Bringing back the 1994 Assault Weapons Ban
From 1994 to 2004, the federal government banned semi-automatic assault rifles, including the AR-15, which was used in the Parkland, Las Vegas, Pulse Nightclub, and Sandy Hook shootings. Every man, woman, and child in this country is safer when weapons of mass destruction such as the AR-15 cannot be purchased in the United States. I support legislation that outlaws the purchase, sale, and possession of assault rifles.
During the 10 years the ban was in effect, this country averaged 1.6 mass shootings per year. From 2005 to 2015, the number of mass shootings per year increased to over 4 per year according to data compiled by the Huffington Post. Similarly, The Washington Post found that while the ban was in effect, the number of mass shootings in the United States was 12, resulting in 89 deaths. From 2004 to 2014 the number increased to 34 incidents with 304 deaths. The death toll will continue to grow the longer Congress bows to the demands of the gun lobby and refuses to take desperately needed action.

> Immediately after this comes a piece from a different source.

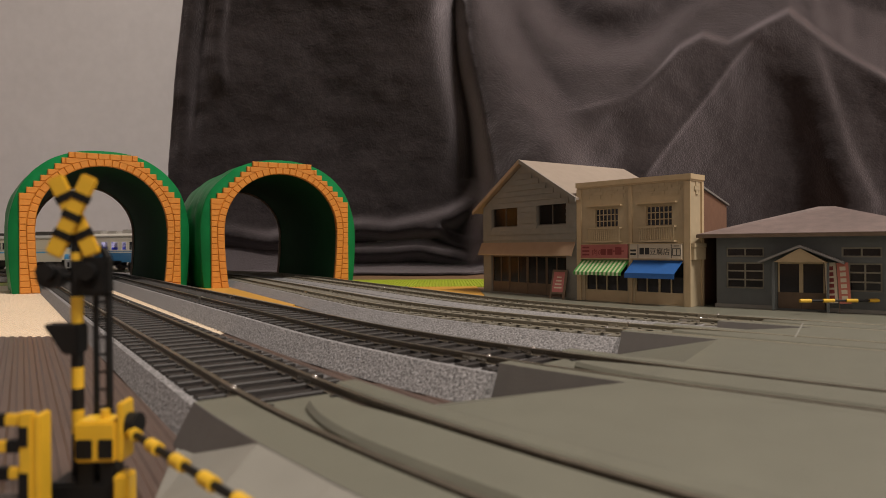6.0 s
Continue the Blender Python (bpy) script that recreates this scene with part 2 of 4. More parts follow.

After the Oklahoma City Bombing, the government banned large quantities of ammonium nitrate fertilizer and no terror attacks using that compound have happened since. Most weapons used to commit crimes are purchased lawfully. It is time for common sense laws, it is time for action, and it is time to return to policy that works. The federal government has the responsibility to provide for the common defense by standing up to the NRA, whose money funds murder.
Government buy-back programs
I support statewide gun buy-back and amnesty programs. Illegal firearm possession is a serious issue and accounts for a significant portion of gun violence and related crime across the country. Those who turn their guns over to their local governments should receive the market value of their firearm in return, with no questions asked, and the guns will be destroyed. These programs have taken place in Massachusetts, Arizona, California, Maryland, Michigan, New Jersey and Washington, and have removed thousands of deadly firearms from our communities.
I would support legislation that created a grace period in which the federal government would be responsible for buying all semi-automatic weapons from current gun owners. At the end of this period, owning an assault rifle without a special permit for approved dealers and collectors would be considered a felony.
Banning Bump Stocks
In Massachusetts, we banned bump stocks — attachments that enable semi automatic rifles to fire faster — after the horrific shooting at Las Vegas because it was just common sense. Bump stocks serve no other purpose than to inflict as much damage as possible. I will bring the common sense approach of Massachusetts to Washington by supporting a universal ban on bump stocks.